*What the exercise asks:* Count how many lines in the material below hold the word "Blender"; the reply is that number alone.

Saved entries:
⟨

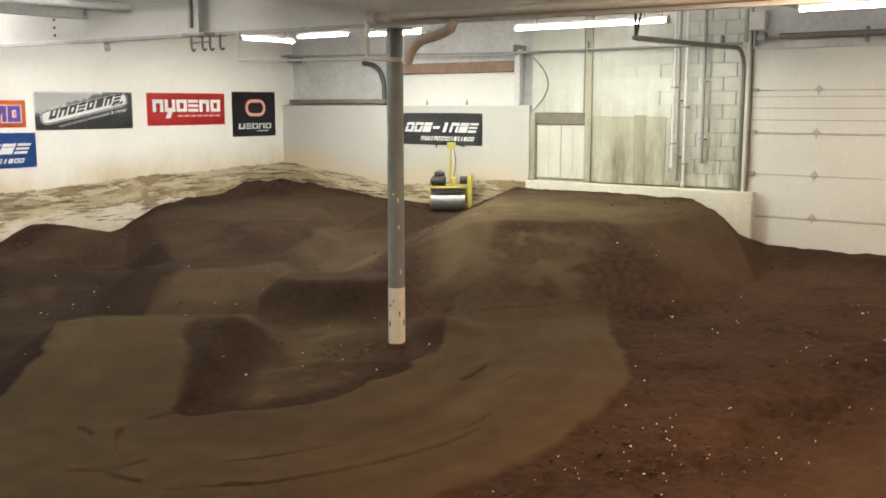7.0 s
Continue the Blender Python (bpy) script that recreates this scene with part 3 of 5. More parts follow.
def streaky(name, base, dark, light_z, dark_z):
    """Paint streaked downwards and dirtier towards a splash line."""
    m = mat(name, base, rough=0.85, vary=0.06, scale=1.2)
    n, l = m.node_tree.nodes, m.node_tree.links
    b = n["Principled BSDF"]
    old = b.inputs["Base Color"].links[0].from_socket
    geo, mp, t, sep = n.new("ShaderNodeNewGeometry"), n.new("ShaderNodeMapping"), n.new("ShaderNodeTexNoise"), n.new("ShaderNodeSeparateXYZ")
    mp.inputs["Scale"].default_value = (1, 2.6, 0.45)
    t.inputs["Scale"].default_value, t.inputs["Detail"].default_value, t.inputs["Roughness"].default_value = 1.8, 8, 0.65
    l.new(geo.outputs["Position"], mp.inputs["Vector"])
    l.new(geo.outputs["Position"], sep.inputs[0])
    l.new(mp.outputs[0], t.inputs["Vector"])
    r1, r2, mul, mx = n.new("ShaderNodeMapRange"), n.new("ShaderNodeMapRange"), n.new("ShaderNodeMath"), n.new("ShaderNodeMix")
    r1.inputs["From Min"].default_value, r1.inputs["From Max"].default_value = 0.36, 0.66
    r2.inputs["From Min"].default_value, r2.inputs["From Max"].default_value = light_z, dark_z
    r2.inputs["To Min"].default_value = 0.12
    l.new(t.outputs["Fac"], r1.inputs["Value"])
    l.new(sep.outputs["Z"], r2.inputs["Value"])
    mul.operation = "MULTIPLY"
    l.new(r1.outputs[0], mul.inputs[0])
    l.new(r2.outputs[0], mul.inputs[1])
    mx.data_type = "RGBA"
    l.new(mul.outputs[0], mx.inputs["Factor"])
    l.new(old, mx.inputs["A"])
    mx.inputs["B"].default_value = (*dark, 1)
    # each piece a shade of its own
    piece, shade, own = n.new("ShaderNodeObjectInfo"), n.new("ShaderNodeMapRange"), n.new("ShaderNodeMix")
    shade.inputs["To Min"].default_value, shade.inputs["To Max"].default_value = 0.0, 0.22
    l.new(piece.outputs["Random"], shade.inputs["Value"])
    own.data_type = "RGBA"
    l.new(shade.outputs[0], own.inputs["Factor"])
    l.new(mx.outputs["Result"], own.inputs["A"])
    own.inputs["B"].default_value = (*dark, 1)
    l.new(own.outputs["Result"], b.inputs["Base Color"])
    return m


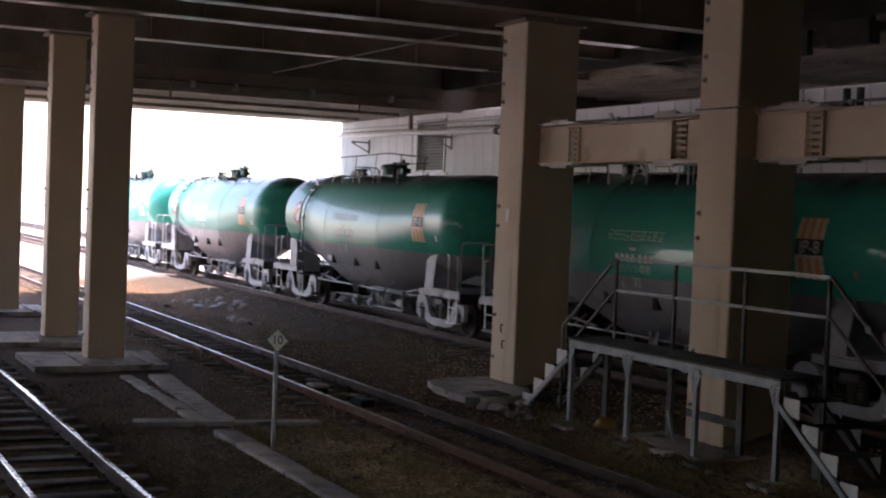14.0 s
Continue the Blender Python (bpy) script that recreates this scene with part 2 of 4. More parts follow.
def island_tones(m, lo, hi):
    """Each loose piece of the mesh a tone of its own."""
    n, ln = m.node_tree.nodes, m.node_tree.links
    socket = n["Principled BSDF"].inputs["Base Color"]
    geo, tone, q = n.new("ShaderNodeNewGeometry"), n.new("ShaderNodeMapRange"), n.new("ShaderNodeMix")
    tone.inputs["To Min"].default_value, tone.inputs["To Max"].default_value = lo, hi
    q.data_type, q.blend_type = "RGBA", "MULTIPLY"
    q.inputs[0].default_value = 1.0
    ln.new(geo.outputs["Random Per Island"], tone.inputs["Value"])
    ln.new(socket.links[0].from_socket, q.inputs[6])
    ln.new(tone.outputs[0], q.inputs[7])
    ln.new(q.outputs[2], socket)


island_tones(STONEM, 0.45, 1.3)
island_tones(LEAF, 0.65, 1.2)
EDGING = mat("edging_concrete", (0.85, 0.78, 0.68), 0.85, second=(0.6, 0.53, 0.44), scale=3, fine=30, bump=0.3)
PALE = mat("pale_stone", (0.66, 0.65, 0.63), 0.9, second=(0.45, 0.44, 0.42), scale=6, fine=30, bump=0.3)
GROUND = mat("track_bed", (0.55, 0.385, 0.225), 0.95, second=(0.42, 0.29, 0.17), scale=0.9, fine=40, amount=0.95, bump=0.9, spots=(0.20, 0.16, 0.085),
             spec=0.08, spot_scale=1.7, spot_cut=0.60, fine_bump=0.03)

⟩

*Response below:* 2